◆ MATERIAL TO PROCESS:
— Begin —

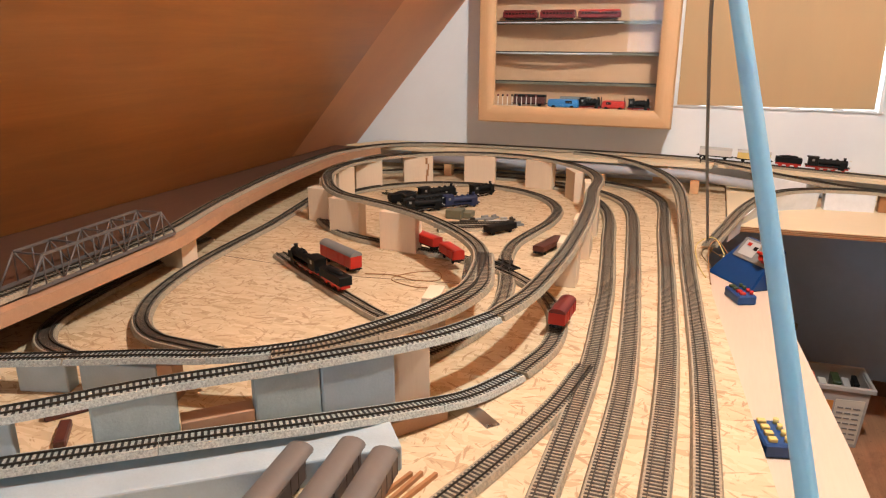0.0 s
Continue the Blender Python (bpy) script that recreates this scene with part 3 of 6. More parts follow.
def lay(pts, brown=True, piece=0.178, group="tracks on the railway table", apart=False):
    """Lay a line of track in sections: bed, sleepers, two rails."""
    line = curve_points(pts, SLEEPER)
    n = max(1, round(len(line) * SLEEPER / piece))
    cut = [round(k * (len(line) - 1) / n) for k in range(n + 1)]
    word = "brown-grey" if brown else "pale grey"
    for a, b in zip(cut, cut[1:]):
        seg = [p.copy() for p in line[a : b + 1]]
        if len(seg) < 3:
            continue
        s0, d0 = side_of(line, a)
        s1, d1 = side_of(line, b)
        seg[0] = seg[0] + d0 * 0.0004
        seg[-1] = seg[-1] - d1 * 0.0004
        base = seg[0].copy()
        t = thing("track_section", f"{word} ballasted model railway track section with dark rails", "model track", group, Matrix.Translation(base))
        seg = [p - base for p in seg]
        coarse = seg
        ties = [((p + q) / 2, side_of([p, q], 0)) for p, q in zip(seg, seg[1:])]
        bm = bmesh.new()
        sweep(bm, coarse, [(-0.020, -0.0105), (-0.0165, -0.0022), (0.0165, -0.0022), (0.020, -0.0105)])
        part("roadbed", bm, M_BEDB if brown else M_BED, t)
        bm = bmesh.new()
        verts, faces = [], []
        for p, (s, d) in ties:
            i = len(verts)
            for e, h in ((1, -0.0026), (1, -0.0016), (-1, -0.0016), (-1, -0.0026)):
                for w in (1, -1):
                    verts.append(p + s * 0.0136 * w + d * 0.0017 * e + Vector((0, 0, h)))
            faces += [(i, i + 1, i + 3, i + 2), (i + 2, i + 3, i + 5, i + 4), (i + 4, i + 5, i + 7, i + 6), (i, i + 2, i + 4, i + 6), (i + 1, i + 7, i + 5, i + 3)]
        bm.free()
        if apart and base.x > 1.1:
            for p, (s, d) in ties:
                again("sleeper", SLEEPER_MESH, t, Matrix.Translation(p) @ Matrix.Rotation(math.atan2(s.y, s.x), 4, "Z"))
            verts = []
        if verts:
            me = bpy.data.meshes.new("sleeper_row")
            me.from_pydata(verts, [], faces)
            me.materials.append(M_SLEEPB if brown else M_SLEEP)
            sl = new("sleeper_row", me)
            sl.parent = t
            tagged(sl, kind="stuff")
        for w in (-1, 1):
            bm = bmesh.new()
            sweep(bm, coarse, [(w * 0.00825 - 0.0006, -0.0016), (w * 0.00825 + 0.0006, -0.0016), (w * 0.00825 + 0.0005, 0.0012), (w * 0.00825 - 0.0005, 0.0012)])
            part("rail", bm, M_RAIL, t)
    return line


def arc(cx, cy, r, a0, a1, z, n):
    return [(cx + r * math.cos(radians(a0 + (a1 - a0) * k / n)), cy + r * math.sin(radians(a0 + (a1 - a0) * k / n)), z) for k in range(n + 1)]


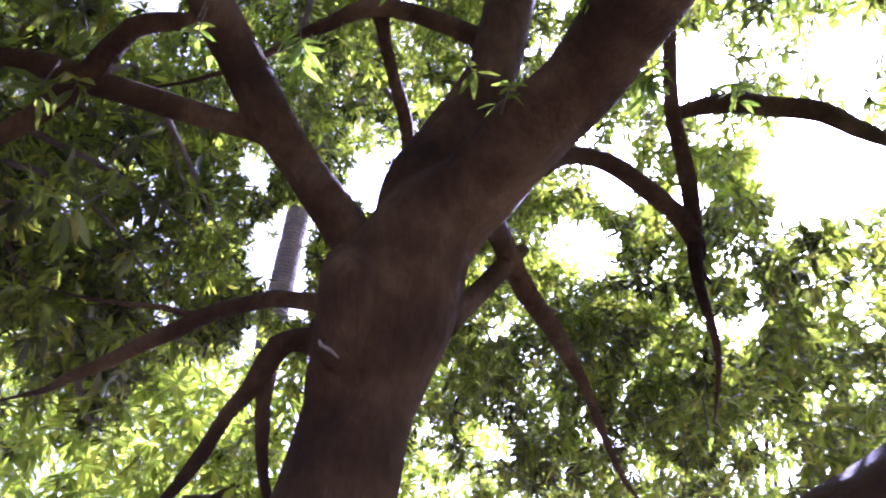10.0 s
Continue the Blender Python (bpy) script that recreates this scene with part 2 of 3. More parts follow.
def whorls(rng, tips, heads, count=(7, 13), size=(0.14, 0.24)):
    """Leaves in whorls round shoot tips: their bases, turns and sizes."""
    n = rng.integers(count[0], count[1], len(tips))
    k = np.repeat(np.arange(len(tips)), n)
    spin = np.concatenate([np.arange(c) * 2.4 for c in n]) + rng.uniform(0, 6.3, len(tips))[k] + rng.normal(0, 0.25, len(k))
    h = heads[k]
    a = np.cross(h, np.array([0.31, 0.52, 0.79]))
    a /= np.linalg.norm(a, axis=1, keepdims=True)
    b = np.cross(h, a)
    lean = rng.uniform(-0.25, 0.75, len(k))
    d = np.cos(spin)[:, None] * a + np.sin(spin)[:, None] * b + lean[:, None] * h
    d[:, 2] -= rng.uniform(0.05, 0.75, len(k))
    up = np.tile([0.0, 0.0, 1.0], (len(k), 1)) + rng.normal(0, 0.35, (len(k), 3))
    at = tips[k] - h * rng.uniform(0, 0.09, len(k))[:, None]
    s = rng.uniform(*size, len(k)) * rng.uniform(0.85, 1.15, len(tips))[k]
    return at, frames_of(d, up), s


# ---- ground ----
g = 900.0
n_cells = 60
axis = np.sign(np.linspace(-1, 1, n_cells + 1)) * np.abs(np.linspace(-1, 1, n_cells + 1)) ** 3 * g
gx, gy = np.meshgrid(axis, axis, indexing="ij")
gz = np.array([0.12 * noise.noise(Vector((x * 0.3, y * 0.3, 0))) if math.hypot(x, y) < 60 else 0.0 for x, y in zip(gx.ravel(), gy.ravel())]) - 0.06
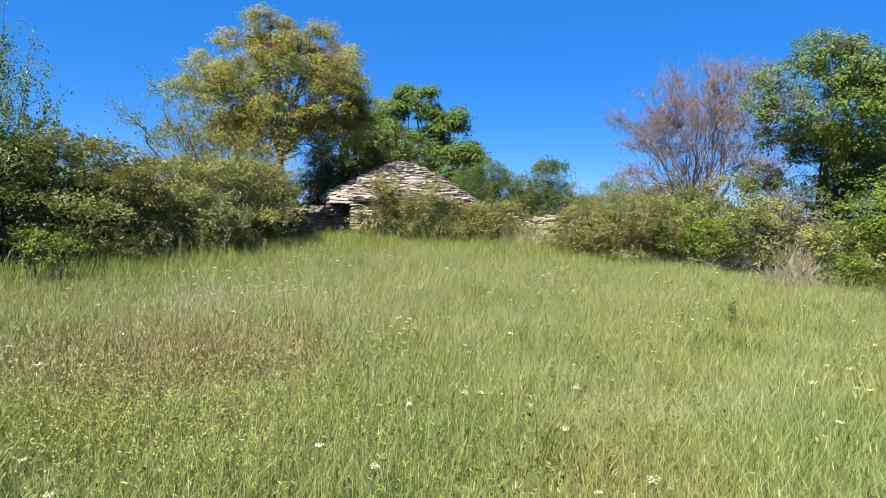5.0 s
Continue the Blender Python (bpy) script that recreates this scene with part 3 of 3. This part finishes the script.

— End —

◆ DIRECTIONS FOR THIS TASK:
Pictures in the records should not appear in your copy, but everything else must be transcribed exactly.

◆ TASK SOLUTION:
0.0 s
Continue the Blender Python (bpy) script that recreates this scene with part 3 of 6. More parts follow.
def lay(pts, brown=True, piece=0.178, group="tracks on the railway table", apart=False):
    """Lay a line of track in sections: bed, sleepers, two rails."""
    line = curve_points(pts, SLEEPER)
    n = max(1, round(len(line) * SLEEPER / piece))
    cut = [round(k * (len(line) - 1) / n) for k in range(n + 1)]
    word = "brown-grey" if brown else "pale grey"
    for a, b in zip(cut, cut[1:]):
        seg = [p.copy() for p in line[a : b + 1]]
        if len(seg) < 3:
            continue
        s0, d0 = side_of(line, a)
        s1, d1 = side_of(line, b)
        seg[0] = seg[0] + d0 * 0.0004
        seg[-1] = seg[-1] - d1 * 0.0004
        base = seg[0].copy()
        t = thing("track_section", f"{word} ballasted model railway track section with dark rails", "model track", group, Matrix.Translation(base))
        seg = [p - base for p in seg]
        coarse = seg
        ties = [((p + q) / 2, side_of([p, q], 0)) for p, q in zip(seg, seg[1:])]
        bm = bmesh.new()
        sweep(bm, coarse, [(-0.020, -0.0105), (-0.0165, -0.0022), (0.0165, -0.0022), (0.020, -0.0105)])
        part("roadbed", bm, M_BEDB if brown else M_BED, t)
        bm = bmesh.new()
        verts, faces = [], []
        for p, (s, d) in ties:
            i = len(verts)
            for e, h in ((1, -0.0026), (1, -0.0016), (-1, -0.0016), (-1, -0.0026)):
                for w in (1, -1):
                    verts.append(p + s * 0.0136 * w + d * 0.0017 * e + Vector((0, 0, h)))
            faces += [(i, i + 1, i + 3, i + 2), (i + 2, i + 3, i + 5, i + 4), (i + 4, i + 5, i + 7, i + 6), (i, i + 2, i + 4, i + 6), (i + 1, i + 7, i + 5, i + 3)]
        bm.free()
        if apart and base.x > 1.1:
            for p, (s, d) in ties:
                again("sleeper", SLEEPER_MESH, t, Matrix.Translation(p) @ Matrix.Rotation(math.atan2(s.y, s.x), 4, "Z"))
            verts = []
        if verts:
            me = bpy.data.meshes.new("sleeper_row")
            me.from_pydata(verts, [], faces)
            me.materials.append(M_SLEEPB if brown else M_SLEEP)
            sl = new("sleeper_row", me)
            sl.parent = t
            tagged(sl, kind="stuff")
        for w in (-1, 1):
            bm = bmesh.new()
            sweep(bm, coarse, [(w * 0.00825 - 0.0006, -0.0016), (w * 0.00825 + 0.0006, -0.0016), (w * 0.00825 + 0.0005, 0.0012), (w * 0.00825 - 0.0005, 0.0012)])
            part("rail", bm, M_RAIL, t)
    return line


def arc(cx, cy, r, a0, a1, z, n):
    return [(cx + r * math.cos(radians(a0 + (a1 - a0) * k / n)), cy + r * math.sin(radians(a0 + (a1 - a0) * k / n)), z) for k in range(n + 1)]


10.0 s
Continue the Blender Python (bpy) script that recreates this scene with part 2 of 3. More parts follow.
def whorls(rng, tips, heads, count=(7, 13), size=(0.14, 0.24)):
    """Leaves in whorls round shoot tips: their bases, turns and sizes."""
    n = rng.integers(count[0], count[1], len(tips))
    k = np.repeat(np.arange(len(tips)), n)
    spin = np.concatenate([np.arange(c) * 2.4 for c in n]) + rng.uniform(0, 6.3, len(tips))[k] + rng.normal(0, 0.25, len(k))
    h = heads[k]
    a = np.cross(h, np.array([0.31, 0.52, 0.79]))
    a /= np.linalg.norm(a, axis=1, keepdims=True)
    b = np.cross(h, a)
    lean = rng.uniform(-0.25, 0.75, len(k))
    d = np.cos(spin)[:, None] * a + np.sin(spin)[:, None] * b + lean[:, None] * h
    d[:, 2] -= rng.uniform(0.05, 0.75, len(k))
    up = np.tile([0.0, 0.0, 1.0], (len(k), 1)) + rng.normal(0, 0.35, (len(k), 3))
    at = tips[k] - h * rng.uniform(0, 0.09, len(k))[:, None]
    s = rng.uniform(*size, len(k)) * rng.uniform(0.85, 1.15, len(tips))[k]
    return at, frames_of(d, up), s


# ---- ground ----
g = 900.0
n_cells = 60
axis = np.sign(np.linspace(-1, 1, n_cells + 1)) * np.abs(np.linspace(-1, 1, n_cells + 1)) ** 3 * g
gx, gy = np.meshgrid(axis, axis, indexing="ij")
gz = np.array([0.12 * noise.noise(Vector((x * 0.3, y * 0.3, 0))) if math.hypot(x, y) < 60 else 0.0 for x, y in zip(gx.ravel(), gy.ravel())]) - 0.06
5.0 s
Continue the Blender Python (bpy) script that recreates this scene with part 3 of 3. This part finishes the script.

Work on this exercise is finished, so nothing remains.